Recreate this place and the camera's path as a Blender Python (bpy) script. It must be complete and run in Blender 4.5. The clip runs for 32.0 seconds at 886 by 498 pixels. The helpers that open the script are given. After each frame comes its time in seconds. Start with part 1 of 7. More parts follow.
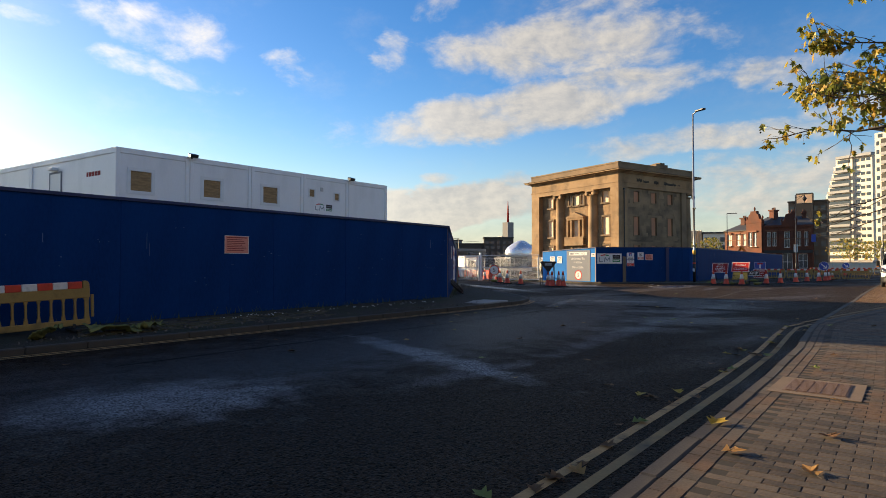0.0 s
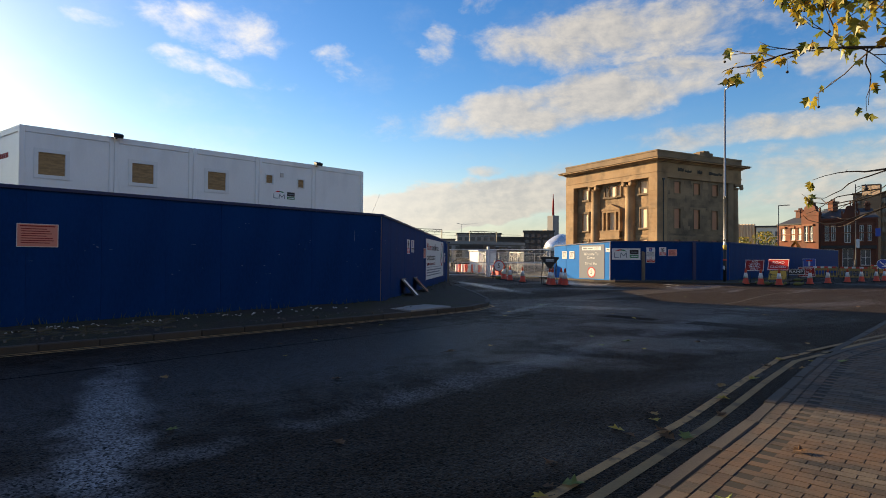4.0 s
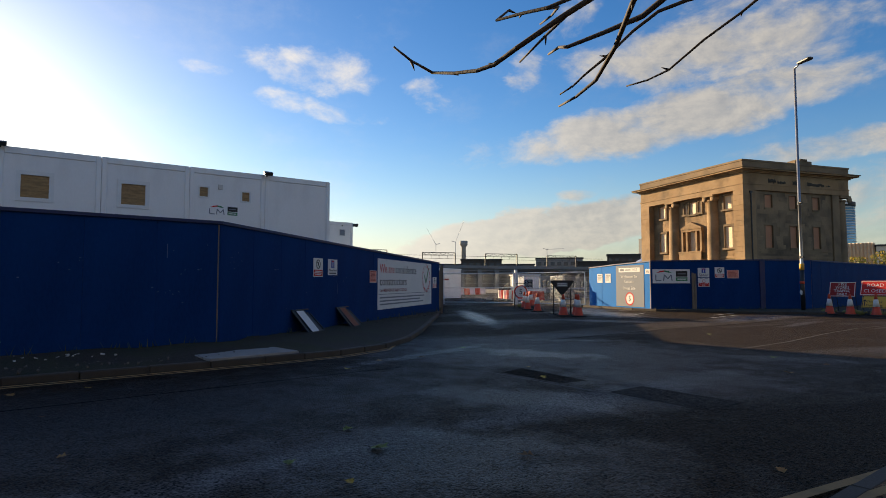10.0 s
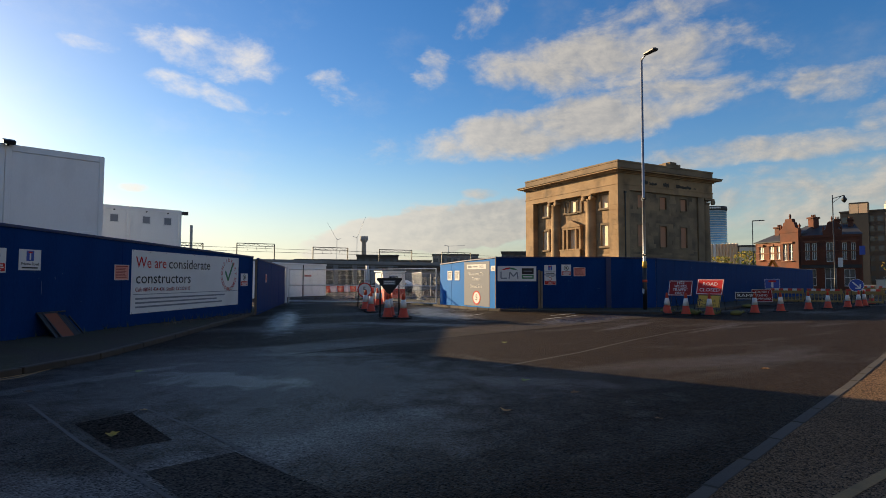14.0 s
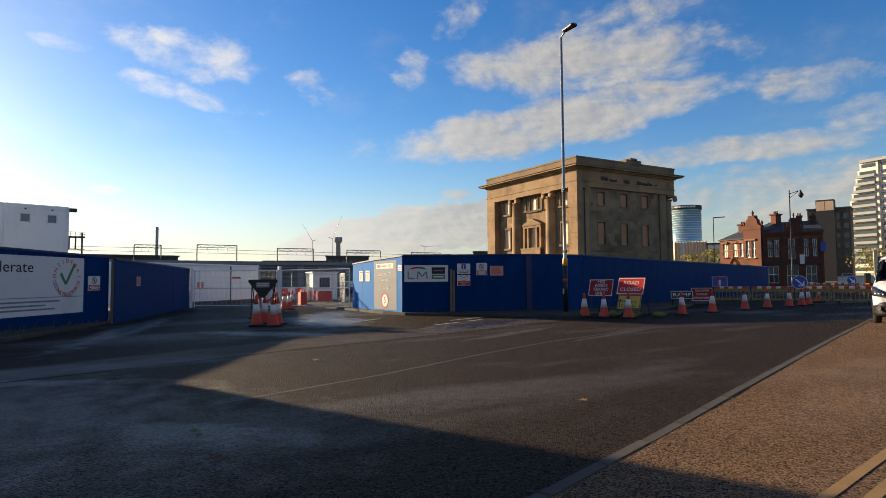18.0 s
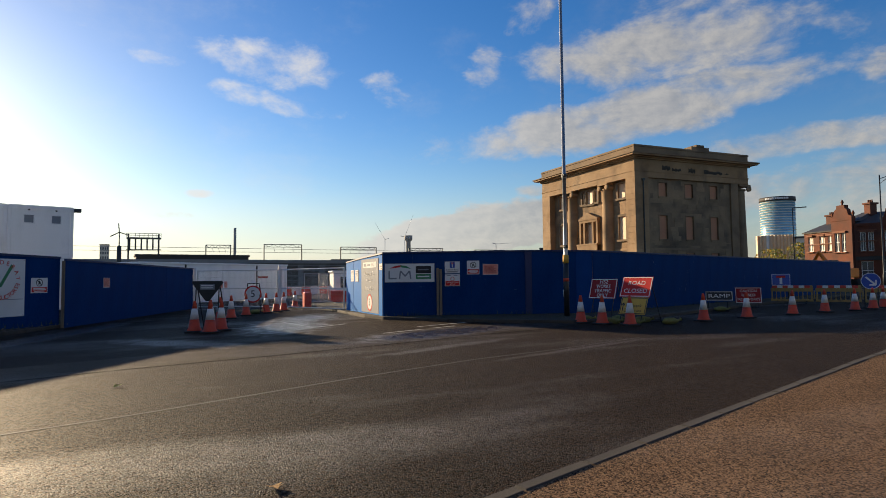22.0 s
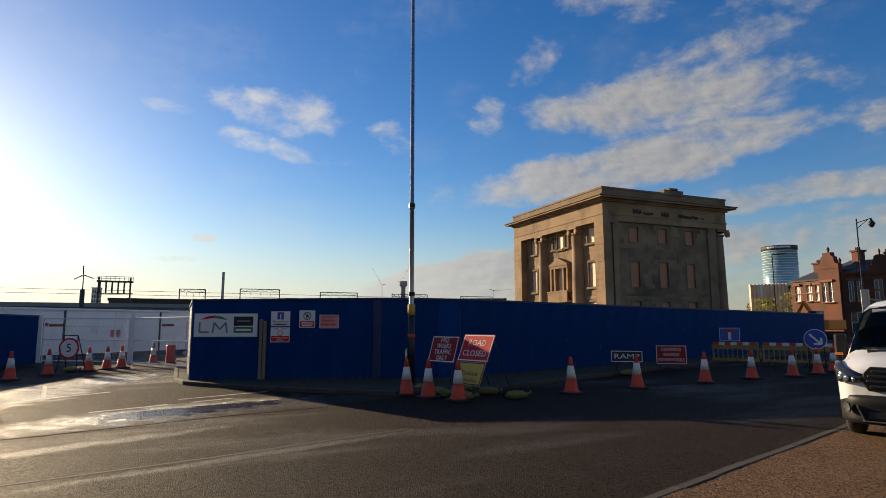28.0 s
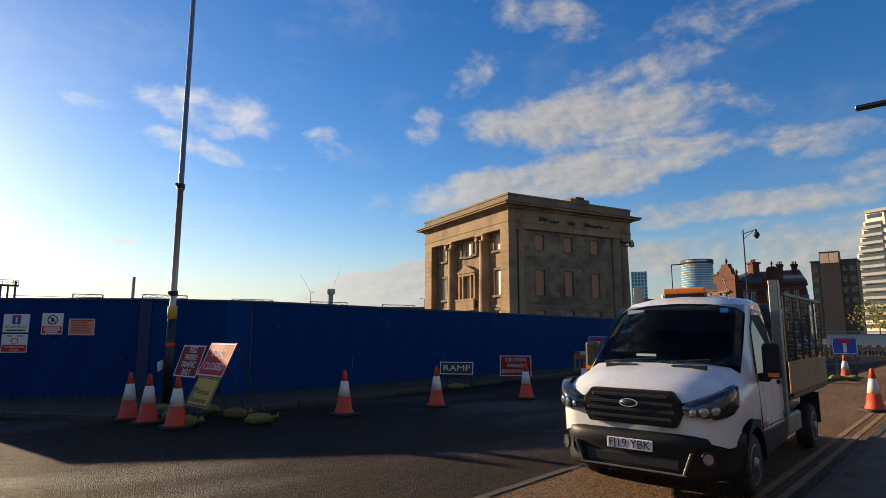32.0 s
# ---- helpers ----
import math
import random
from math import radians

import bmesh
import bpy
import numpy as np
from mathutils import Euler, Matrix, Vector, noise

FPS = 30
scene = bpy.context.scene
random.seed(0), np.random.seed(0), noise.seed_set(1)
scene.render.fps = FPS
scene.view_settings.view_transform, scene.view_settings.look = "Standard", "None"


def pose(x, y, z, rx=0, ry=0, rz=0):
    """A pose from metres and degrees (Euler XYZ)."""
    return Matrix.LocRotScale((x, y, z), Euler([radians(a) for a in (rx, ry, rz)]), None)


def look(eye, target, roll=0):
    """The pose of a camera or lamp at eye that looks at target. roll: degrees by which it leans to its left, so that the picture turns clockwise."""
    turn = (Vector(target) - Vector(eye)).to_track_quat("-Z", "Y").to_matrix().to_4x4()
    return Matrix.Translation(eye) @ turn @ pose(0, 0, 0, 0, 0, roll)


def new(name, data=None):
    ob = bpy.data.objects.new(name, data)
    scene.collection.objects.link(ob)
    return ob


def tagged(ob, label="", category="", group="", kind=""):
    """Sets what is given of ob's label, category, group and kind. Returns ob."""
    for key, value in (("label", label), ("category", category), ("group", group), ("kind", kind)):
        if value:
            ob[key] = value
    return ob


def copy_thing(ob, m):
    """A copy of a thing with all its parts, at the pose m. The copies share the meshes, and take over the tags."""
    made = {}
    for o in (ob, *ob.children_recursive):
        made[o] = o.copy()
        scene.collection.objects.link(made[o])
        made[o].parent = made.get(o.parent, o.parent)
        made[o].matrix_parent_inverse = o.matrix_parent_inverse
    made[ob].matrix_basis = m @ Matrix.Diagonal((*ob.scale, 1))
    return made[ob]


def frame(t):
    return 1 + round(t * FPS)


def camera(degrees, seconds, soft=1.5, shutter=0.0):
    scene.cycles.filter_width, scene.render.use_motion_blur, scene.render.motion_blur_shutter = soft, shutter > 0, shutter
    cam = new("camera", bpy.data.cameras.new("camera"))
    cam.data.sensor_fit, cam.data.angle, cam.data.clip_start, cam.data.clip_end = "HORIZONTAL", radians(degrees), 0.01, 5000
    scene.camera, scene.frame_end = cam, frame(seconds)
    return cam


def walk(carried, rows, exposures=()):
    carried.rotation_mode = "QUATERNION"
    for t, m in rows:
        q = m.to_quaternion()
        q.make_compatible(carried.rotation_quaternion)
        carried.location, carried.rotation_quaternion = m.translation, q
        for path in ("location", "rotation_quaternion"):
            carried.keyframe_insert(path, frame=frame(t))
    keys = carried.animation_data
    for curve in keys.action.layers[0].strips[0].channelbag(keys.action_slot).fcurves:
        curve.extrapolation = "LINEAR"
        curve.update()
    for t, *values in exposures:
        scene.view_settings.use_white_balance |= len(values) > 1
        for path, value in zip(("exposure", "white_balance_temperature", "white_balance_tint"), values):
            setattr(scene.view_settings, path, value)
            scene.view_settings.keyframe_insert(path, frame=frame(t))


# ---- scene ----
cam = camera(74.78, 32.0, 0.9)
PATH = (
    (0, (4.821, 1.758, 1.404), (-11.118, 13.828, 1.915), 0.05),
    (0.5, (4.742, 2.337, 1.472), (-11.558, 13.919, 1.897), 0.21),
    (1, (4.670, 2.866, 1.496), (-11.957, 13.980, 1.617), 0.24),
    (1.5, (4.414, 3.527, 1.463), (-12.445, 14.285, 1.413), 0.01),
    (2, (4.359, 4.096, 1.458), (-12.669, 14.586, 1.430), 0.03),
    (2.5, (4.297, 4.787, 1.519), (-12.706, 15.317, 1.489), 0.20),
    (3, (4.132, 5.325, 1.522), (-12.758, 16.035, 1.620), 0.30),
    (3.5, (4.017, 6.021, 1.541), (-12.807, 16.833, 1.787), 0.42),
    (5.5, (2.780, 8.341, 1.366), (-14.571, 18.286, 1.544), 0.04),
    (6, (2.619, 8.902, 1.376), (-14.980, 18.403, 1.529), -0.03),
    (6.5, (2.354, 9.437, 1.388), (-15.355, 18.726, 1.699), -0.06),
    (7, (2.222, 9.978, 1.391), (-15.476, 19.283, 1.870), -0.14),
    (7.5, (2.087, 10.569, 1.404), (-15.702, 19.685, 2.068), -0.05),
    (8, (2.016, 11.148, 1.410), (-15.907, 19.994, 2.142), -0.12),
    (8.5, (1.869, 11.786, 1.387), (-16.300, 20.094, 2.315), -0.21),
    (9, (1.799, 12.365, 1.403), (-16.497, 20.368, 2.509), -0.21),
    (9.5, (1.650, 12.970, 1.413), (-16.672, 20.891, 2.649), -0.19),
    (10, (1.613, 13.608, 1.440), (-16.673, 21.624, 2.619), -0.04),
    (10.5, (1.474, 14.263, 1.445), (-16.735, 22.446, 2.654), -0.09),
    (11, (1.328, 14.831, 1.449), (-16.696, 23.407, 2.725), 0.02),
    (11.5, (1.205, 15.369, 1.459), (-16.646, 24.299, 2.728), 0.13),
    (12, (1.108, 15.953, 1.471), (-16.595, 25.181, 2.678), 0.24),
    (12.5, (0.954, 16.514, 1.462), (-16.614, 26.009, 2.572), 0.29),
    (13, (0.828, 17.063, 1.472), (-16.556, 26.889, 2.590), 0.24),
    (13.5, (0.666, 17.648, 1.479), (-16.424, 27.978, 2.578), 0.21),
    (14, (0.495, 18.160, 1.503), (-16.254, 29.040, 2.553), 0.17),
    (14.5, (0.430, 18.771, 1.473), (-15.857, 30.339, 2.428), 0.00),
    (15, (0.399, 19.215, 1.450), (-15.433, 31.402, 2.341), 0.00),
    (15.5, (0.384, 19.884, 1.476), (-15.335, 32.222, 2.296), -0.20),
    (17.5, (0.138, 22.067, 1.494), (-16.109, 33.694, 2.417), -0.40),
    (18, (0.105, 22.577, 1.503), (-16.261, 34.023, 2.569), -0.39),
    (18.5, (0.106, 23.186, 1.518), (-16.332, 34.515, 2.717), -0.35),
    (19, (0.122, 23.695, 1.533), (-16.450, 34.826, 2.736), -0.37),
    (19.5, (0.157, 24.261, 1.540), (-16.674, 35.006, 2.671), -0.32),
    (20, (0.075, 24.811, 1.541), (-17.075, 35.043, 2.635), -0.39),
    (20.5, (-0.008, 25.440, 1.536), (-17.420, 35.225, 2.569), -0.37),
    (21, (-0.085, 25.986, 1.544), (-17.680, 35.451, 2.470), -0.44),
    (21.5, (-0.188, 26.613, 1.566), (-17.828, 35.993, 2.496), -0.51),
    (22, (-0.295, 27.177, 1.571), (-18.002, 36.422, 2.575), -0.60),
    (22.5, (-0.444, 27.763, 1.575), (-18.169, 36.971, 2.609), -0.63),
    (23, (-0.610, 28.291, 1.614), (-18.326, 37.517, 2.643), -0.66),
    (23.5, (-0.753, 28.871, 1.612), (-18.399, 38.221, 2.714), -0.59),
    (24, (-0.904, 29.444, 1.623), (-18.480, 38.914, 2.806), -0.58),
    (24.5, (-1.008, 30.053, 1.636), (-18.513, 39.646, 2.879), -0.53),
    (26.5, (-1.383, 32.433, 1.788), (-19.282, 41.169, 3.607), -0.04),
    (27, (-1.503, 33.046, 1.835), (-19.289, 41.946, 3.941), -0.12),
    (27.5, (-1.502, 33.730, 1.800), (-19.214, 42.702, 4.201), -0.04),
    (28, (-1.645, 34.275, 1.798), (-19.273, 43.361, 4.386), -0.10),
    (28.5, (-1.778, 34.850, 1.798), (-19.377, 43.953, 4.518), 0.09),
    (29, (-1.836, 35.450, 1.805), (-19.409, 44.602, 4.528), 0.14),
    (29.5, (-1.891, 36.076, 1.788), (-19.381, 45.348, 4.644), 0.20),
    (30, (-1.921, 36.625, 1.776), (-19.223, 46.219, 4.710), 0.15),
    (30.5, (-1.941, 37.244, 1.768), (-19.033, 47.217, 4.668), 0.18),
    (31, (-1.966, 37.839, 1.752), (-18.843, 48.174, 4.637), 0.18),
    (31.5, (-1.977, 38.445, 1.739), (-18.663, 49.096, 4.591), 0.16),
    (32, (-2.011, 39.011, 1.737), (-18.478, 49.988, 4.629), 0.05),
)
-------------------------
Requirement
Pick out the lines that have the word "import". Copy them all.

Solution to the problem
import math
import random
from math import radians
import bmesh
import bpy
import numpy as np
from mathutils import Euler, Matrix, Vector, noise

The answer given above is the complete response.